Jun 2, 2017


I began my Bachelor’s degree at the University of Central Florida and began taking TESOL classes as a part of my elementary education program. I quickly fell in love with these classes and knew that I had a passion for working with students who speak English as a second language. I began my career teaching first grade in a rural school district with a large migrant population. All of my classes from UCF had paid off and I was able to use everything that I learned with my students.

As I am going into my 6th year of teaching I am excited to continue to work as an inclusion classroom for our ESL students. The journey I go through with my students is different for each of them as they bring different experiences with them. One thing I try to foster in my classroom is a sense of community. While we all are different, on the inside we are very similar. We all want to be heard, included, and loved. I feel that this environment has helped my quietest of students find their voice in our classroom.

I am currently enrolled in a graduate course called Computer Assisted Language Learners. We are using Google Alerts https://www.google.com/alerts to tag items related to TESOL and Technology. Each week we will reflect on our readings with a blog post about the article and what we have learned. I was nervous to get started because I only had one Google Alert! When I went to my email to read what had been sent I was delightfully surprised.

KJ Kaiser is a professor at Webster University and recently spoke in Uruguay at the LATU Education and Technology. While the article I found was short it led me to look more into KJ Kaiser and his role in TESOL. The LATU website was exciting and very eye opening and had wonderful resources. I decided to Google KJ Kaiser so I could learn more about his work. I found his blog and several videos including the most recent one of him speaking in Uruguay. Then something happened…

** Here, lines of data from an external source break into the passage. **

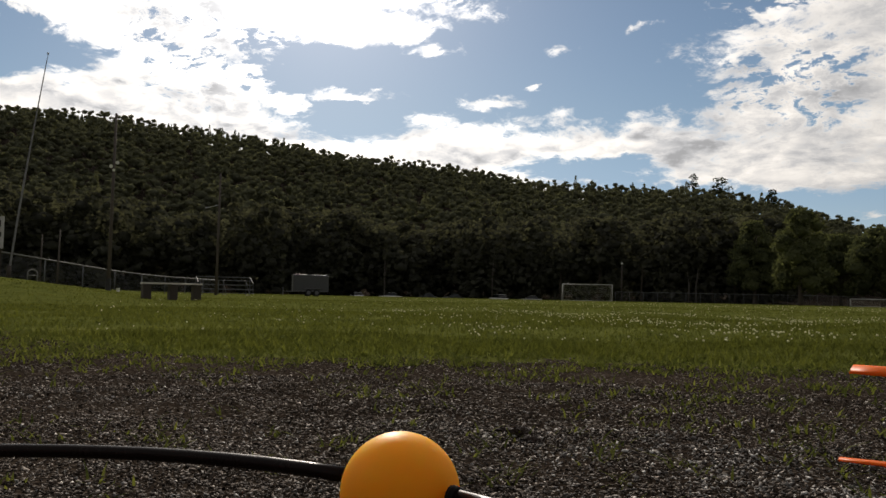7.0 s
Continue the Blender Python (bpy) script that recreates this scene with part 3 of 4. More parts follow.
def sign():
    az, r = 68.85, 38.0
    ob = stand("sign_board", az, r, "white slatted scoreboard with black panels on dark posts", "sign", az + 4)
    z0 = ob.matrix_world.translation.z
    lo, hi = 1.85 - z0, 3.08 - z0
    bm = bmesh.new()
    part("panel", box(bm, (0, 0, (lo + hi) / 2), (1.5, 0.05, hi - lo), 0.006), SIGN_PAINT, ob)
    for x in (-0.76, 0.76):
        bm = bmesh.new()
        part("frame_side", box(bm, (x, -0.02, (lo + hi) / 2), (0.07, 0.1, hi - lo + 0.08), 0.006), SIGN_PAINT, ob)
    for z in (lo, hi):
        bm = bmesh.new()
        part("frame_rail", box(bm, (0, -0.022, z), (1.44, 0.09, 0.06), 0.006), SIGN_PAINT, ob)
    bm = bmesh.new()
    part("grey_panel", box(bm, (-0.02, -0.031, hi - 0.345), (0.98, 0.018, 0.1), 0.003), SIGN_GREY, ob, "grey weathered panel")
    for z, hh, w, x in ((hi - 0.2, 0.14, 0.98, -0.02), (hi - 0.7, 0.18, 1.40, 0), (hi - 1.0, 0.19, 1.16, 0.04)):
        bm = bmesh.new()
        part("dark_panel", box(bm, (x, -0.033, z), (w, 0.022, hh), 0.003), BLACK, ob, "black number panel")
    for x in (-0.62, 0.62):
        bm = bmesh.new()
        part("dark_panel", box(bm, (x, -0.033, hi - 0.26), (0.1, 0.022, 0.28), 0.003), BLACK, ob)
    for x in (-0.72, -0.02, 0.7):
        bm = bmesh.new()
        part("post", box(bm, (x, 0.07, (lo + 0.1 - 0.2) / 2), (0.1, 0.09, lo + 0.3), 0.006), WOOD_DARK, ob)


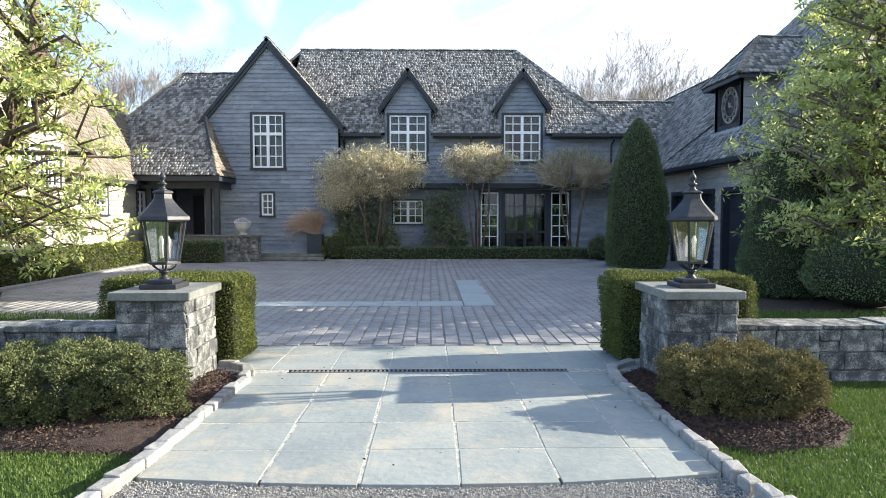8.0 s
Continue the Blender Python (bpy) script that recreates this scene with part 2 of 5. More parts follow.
M_LAWN = surface("lawn_soil", (0.042, 0.072, 0.016), (0.09, 0.135, 0.032), 0.95, 2.0, 60.0, 0.8, depth=0.03)
M_GRASS = surface("grass_blades", (0.05, 0.09, 0.014), (0.14, 0.2, 0.034), 0.6, 1.5, 20.0, 0.0, island=0.5, translucent=0.3)
M_BOX = surface("boxwood_leaves", (0.042, 0.06, 0.014), (0.2, 0.21, 0.055), 0.8, 2.5, 20.0, 0.0, island=0.6, translucent=0.2, spec=0.2)
# near-black filling: the shade between leaves, put into a colour
M_SHADED_CORE = surface("shaded_hedge_core", (0.012, 0.016, 0.007), (0.03, 0.035, 0.014), 0.95)
M_YEW = surface("yew_needles", (0.05, 0.076, 0.036), (0.2, 0.245, 0.105), 0.75, 2.0, 20.0, 0.0, island=0.6, translucent=0.1, spec=0.2)
M_SHRUB = surface("juniper_sprays", (0.045, 0.06, 0.022), (0.2, 0.215, 0.09), 0.8, 2.5, 20.0, 0.0, island=0.6, translucent=0.15, spec=0.2)
M_RHODO = surface("broad_evergreen_leaves", (0.07, 0.09, 0.045), (0.24, 0.265, 0.14), 0.5, 2.5, 20.0, 0.0, island=0.6, translucent=0.15)
M_BRONZE = surface("winter_bronzed_sprays", (0.045, 0.056, 0.018), (0.25, 0.2, 0.085), 0.85, 2.5, 20.0, 0.0, island=0.6, translucent=0.15, spec=0.2)
M_LIME = surface("young_lime_leaves", (0.19, 0.25, 0.055), (0.62, 0.66, 0.23), 0.5, 1.2, 9.0, 0.0, island=0.6, translucent=0.35)
M_GREEN = surface("fresh_green_leaves", (0.2, 0.25, 0.07), (0.74, 0.77, 0.29), 0.4, 1.2, 9.0, 0.0, island=0.6, translucent=0.5)
M_CORAL = surface("coral_buds", (0.55, 0.2, 0.14), (0.75, 0.38, 0.28), 0.6, 2.0, 20.0, 0.0, island=0.5, translucent=0.25)
M_LIMB = surface("dark_brown_bark", (0.045, 0.032, 0.025), (0.2, 0.145, 0.11), 0.9, 6.0, 40.0, 0.8, (1, 1, 0.5), depth=0.02)
M_BARK = surface("grey_brown_bark", (0.09, 0.07, 0.055), (0.26, 0.21, 0.17), 0.9, 4.0, 40.0, 0.8, (1, 1, 0.4), depth=0.02)
M_TWIG = surface("pale_twigs", (0.28, 0.23, 0.2), (0.5, 0.43, 0.38), 0.9, 2.0, 20.0, 0.2)
M_TWIG_PALE = surface("pale_grey_twigs", (0.26, 0.215, 0.15), (0.54, 0.46, 0.34), 0.9, 2.0, 20.0, 0.2)
# twigs of the far wood, made paler to carry haze and backlight in the colour
M_FAR_TWIG = surface("hazed_wood_twigs", (0.2, 0.17, 0.15), (0.36, 0.31, 0.27), 0.9, 2.0, 20.0, 0.2)
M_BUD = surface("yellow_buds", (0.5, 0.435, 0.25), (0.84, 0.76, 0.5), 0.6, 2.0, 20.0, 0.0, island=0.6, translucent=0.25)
# darker copy of the yellow buds, with the shade put into its colour
M_BUD_SHADED = surface("shaded_buds", (0.14, 0.14, 0.07), (0.3, 0.28, 0.15), 0.6, 2.0, 20.0, 0.0, island=0.6, translucent=0.25)
M_RUST = surface("rust_red_twigs", (0.42, 0.28, 0.18), (0.7, 0.52, 0.37), 0.7, 2.0, 20.0, 0.0, island=0.6, translucent=0.2)
M_URN = surface("pale_cast_stone", (0.42, 0.4, 0.37), (0.62, 0.6, 0.56), 0.85, 5.0, 50.0, 0.5)
M_CURTAIN = surface("beige_curtain", (0.42, 0.36, 0.27), (0.62, 0.55, 0.44), 0.9, 3.0, 30.0, 0.1, translucent=0.3)
M_CLOCK = surface("pale_bronze_clock", (0.2, 0.18, 0.15), (0.36, 0.33, 0.28), 0.55, 6.0, 40.0, 0.2, metal=0.2)
M_LEAD = surface("lead_flashing", (0.3, 0.33, 0.36), (0.45, 0.48, 0.52), 0.5, 4.0, 40.0, 0.1, metal=0.3)
# room surfaces, with the gloom behind the windows put into their colour
M_INSIDE = surface("darkened_interior", (0.06, 0.055, 0.05), (0.13, 0.115, 0.1), 0.9)
M_FLOWER = surface("pale_pansies", (0.45, 0.4, 0.5), (0.75, 0.72, 0.76), 0.7, 8.0, 40.0, 0.0, island=0.6)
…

I started watching the video and realized that it was not in English. I quickly tried to see if a translation was available for me to read and there was nothing. I tried watching some of it to see if maybe parts of it were in English and none of it was. Sitting along hearing a group of others talk in another language and wishing I understood was an overwhelming feeling. Not one I was expecting to feel as I began my research. My mind quickly went to a former student of mine. It made me wonder how he sat in my classroom day after day doing his very best to absorb this new world around him all while smiling and giving each day his best. I felt guilty, privileged, and a little ashamed. I do not think I completely understood how overwhelming it all can be. While searching about KJ Kaiser I did learn some great strategies for the classroom, but what stood out to me most was thinking about that student.

1 comment:

  1. What an incredible takeaway from an assignment! As teachers, I believe we often forget that our children are not viewing the world from the same lens we did. ESL students view the English speaking world differently than students growing up in an upper class family that fluently speaks English. In my case of teaching, my students all come from poverty so they view the world differently than I ever did at the age of 7 and 8. I think your point was very thought provoking and made me stop and redirect my thoughts, especially going into the last week of school.